The sail-shaped structure is grand in every way and it boasts two great swimming pool complexes, a 5,000 square-foot gym, multiple restaurants that will vie to be the best in town (helmed by an executive chef from Barcelona), and infrastructure like no other building around: 37 elevators, for a start. The combined residential, office, and hotel project is filling in with retail and eventually a casino, so many residents will probably go for days without ever having to brave the gridlocked traffic nearby.
Although prices are higher than the competition here, it’s easy to see why, from the quality of the finishes to airy public areas to the prestige factor of the tower. Some buyers chose to purchase a hotel condo suite, which goes into the rental pool for hotel guests. “It’s almost impossible to not make money on the rental of those,” says Khafif. “You get what is probably the easiest return on investment in the world.” Most units are 1,500 to 2,000 square feet, but there are plenty of high-floor apartments for those who want more space, the largest being 380 square meters, about 4,000 square feet.
If money is no object, you can find an apartment bigger than most houses in other buildings. Panama Casa Realty has one penthouse listing for $2.8 million that’s more than 10,000 square feet. It has four bedrooms, seven baths, and a garage for five cars.
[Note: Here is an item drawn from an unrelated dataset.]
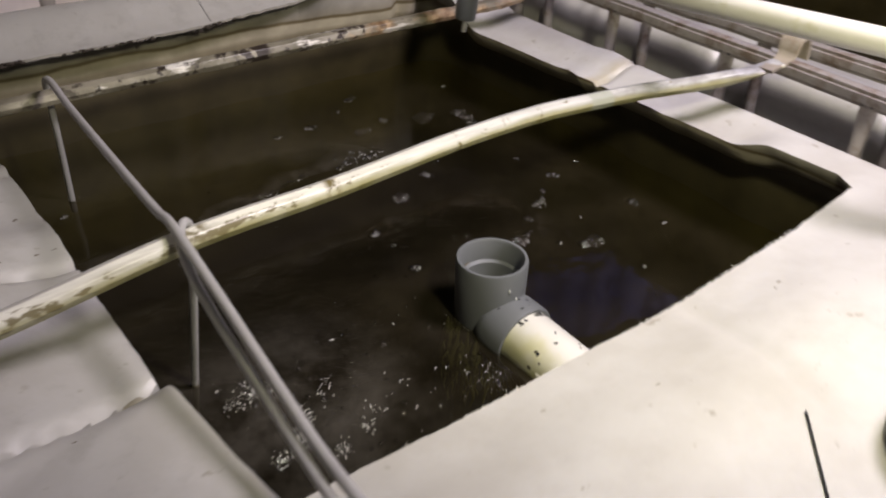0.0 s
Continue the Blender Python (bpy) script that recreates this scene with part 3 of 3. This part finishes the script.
bm = bmesh.new()
lathe(bm, (0.0625, -0.042, 0.60), (0, 0, 1), [(0, 0.0325), (0.315, 0.0325), (0.337, 0.0340), (0.343, 0.0352), (0.400, 0.0362), (0.403, 0.0352), (0.403, 0.0324),
                                             (0.401, 0.0312), (0.380, 0.0304), (0.378, 0.0268), (0.300, 0.0265), (0, 0.0265)], 48)
part("upright_socket", put(bm), PVC_GREY, tee)
bm = bmesh.new()
lathe(bm, (0.0625, -0.042, 0.9530), (0, 0, 1), [(0, 0.0), (0, 0.0262), (0.0006, 0.0267), (0.0002, 0.0250), (-0.0002, 0.0240), (-0.0002, 0.0)], 40)
part("standing_water", put(bm), CLEAR, tee, "dark water standing in the socket")
bm = bmesh.new()
for a0, a1 in ((1.7, 2.7),):
    n = int((a1 - a0) * 14) + 3
    arc = [a0 + (a1 - a0) * k / (n - 1) for k in range(n)]
    sweep(bm, [(0.0625 + 0.0300 * math.cos(a), -0.042 + 0.0300 * math.sin(a), 0.9812 + 0.0004 * noise.noise(Vector((a * 9, 0, 0)))) for a in arc], ring(0.0007, 6),
          scales=[0.35 + 0.65 * math.sin(math.pi * k / (n - 1)) + 0.5 * abs(noise.noise(Vector((a * 7, 2, 0)))) for k, a in enumerate(arc)])
part("scum_line", put(bm), SCUM, tee, "thin brown scum line inside the socket")
AIM = Vector((0.03, -1.0, -0.06)).normalized()
bm = bmesh.new()
lathe(bm, Vector((0.0625, -0.042, 0.938)) + AIM * 0.012, AIM, [(0, 0.030), (0.010, 0.0350), (0.016, 0.0362), (0.040, 0.0364), (0.043, 0.0354), (0.043, 0.0322), (0, 0.028)], 48)
part("side_socket", put(bm), PVC_GREY, tee)
bm = bmesh.new()
lathe(bm, Vector((0.0625, -0.042, 0.938)) + AIM * 0.038, AIM, hollow(0, 0.40, 0.0318, 0.0285), 44)
part("side_pipe", put(bm), PVC_SPOTTED, tee, "white side pipe with dark algae specks")
bm = bmesh.new()
for k in range(150):
    a, h = random.uniform(2.3, 5.4), random.uniform(0.905, 0.931)
    r, seed, length = 0.0335 + random.uniform(0.0, 0.010), random.uniform(0, 90), random.uniform(0.02, 0.07)
    run = []
    for m in range(7):
        sway = noise.noise_vector(Vector((seed, m * 0.45, 0))) * 0.006 * m / 3
        run.append((0.0625 + (r + 0.0012 * m) * math.cos(a) + sway.x, -0.042 + (r + 0.0012 * m) * math.sin(a) + sway.y, h - length * m / 6))
    sweep(bm, run, ring(random.uniform(0.0007, 0.0020), 6), scales=[0.7, 1.2, 1.3, 1.1, 1.0, 0.7, 0.3])
part("algae_growth", put(bm), ALGAE, tee, "olive green algae clinging to the pipe")

bm = bmesh.new()
arc = [1.7 + 2.5 * k / 40 for k in range(41)]
sweep(bm, [(0.0625 + (0.0345 + 0.0016 * noise.noise(Vector((a * 5, 1, 0)))) * math.cos(a), -0.042 + (0.0345 + 0.0016 * noise.noise(Vector((a * 5, 3, 0)))) * math.sin(a), WATER_Z + 0.0006) for a in arc],
      ring(0.00055, 6), scales=[0.2 + 1.1 * abs(noise.noise(Vector((a * 6, 8, 0)))) * math.sin(math.pi * k / 40) for k, a in enumerate(arc)])
part("foam_rim", put(bm), PALE_WET, tee, "thin bright line of foam at the waterline")

# drops of water clinging to the socket, their glint set as an opaque pale colour
for a, h in ((-1.75, 0.985), (-1.70, 0.968), (-1.62, 0.958), (-2.35, 0.952), (-2.5, 0.945), (-1.5, 0.9725)):
    bm = bmesh.new()
    r = 0.0361 if h > 0.945 else 0.034
    bmesh.ops.create_icosphere(bm, subdivisions=2, radius=0.0011, matrix=Matrix.Translation((0.0625 + r * math.cos(a), -0.042 + r * math.sin(a), h)) @ Matrix.Diagonal((1, 1, 1.9, 1)))
    part("droplet", put(bm), PALE_WET, tee, "water drop given a pale glint colour")

# specks of algae on the white pipe and the collar
bm = bmesh.new()
side = AIM.cross(Vector((0, 0, 1))).normalized()
lift = side.cross(AIM)
for k in range(70):
    along, a = random.uniform(0.085, 0.24), random.uniform(-1.5, 1.5)
    r = 0.0318
    if k < 7:
        along, a, r = random.uniform(0.03, 0.05), random.uniform(-0.5, 0.6), 0.0363
    elif k < 31:
        along, a, r = random.uniform(0.0560, 0.0590), random.uniform(-1.3, 0.5), 0.0320
    out = side * math.sin(a) + lift * math.cos(a)
    c = Vector((0.0625, -0.042, 0.938)) + AIM * along + out * r
    turn = out.to_track_quat("Z", "Y").to_matrix().to_4x4()
    bmesh.ops.create_icosphere(bm, subdivisions=1, radius=random.uniform(0.0007, 0.0021),
                               matrix=Matrix.Translation(c) @ turn @ pose(0, 0, 0, 0, 0, random.uniform(0, 180)) @ Matrix.Diagonal((1.5, 0.8, 0.22, 1)))
tagged(part("speckle", put(bm), BLACK, tee, "dark algae specks"), kind="stuff")

# ---- the inlet pipe with its elbow ----
inlet = empty("water_inlet_pipe", (0.29, 0.27, 1.1), "cream plastic pipe ending in a dark grey elbow", "pipe")


def shift(bm):
    bm.transform(Matrix.Translation((-0.29, -0.27, -1.1)))
    return bm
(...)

See the details here.
One new development still under construction when we visited (now open) was creating a lot of buzz—Yoo by Philippe Starck. With interiors envisioned by the famous hotel designer, this 56-story, 234-unit will be the most stylish in town and residents will get plenty of pampering amenities, like valet parking and nightly turndown service. Public areas will include a full spa, swimming pools with cabanas, a juice bar, lobby bar, gym, squash courts, and pilates studio. Prices range from $360,000 to $665,000.
Habitats Realty is responsible for sales at that building and many other high-end skyscrapers in the city, including Q Tower, near the Trump project in Punta Pacifica. As with Trump’s, every unit here has an ocean view and these are sized for families, with layouts from 3,000 to 3,600 square feet.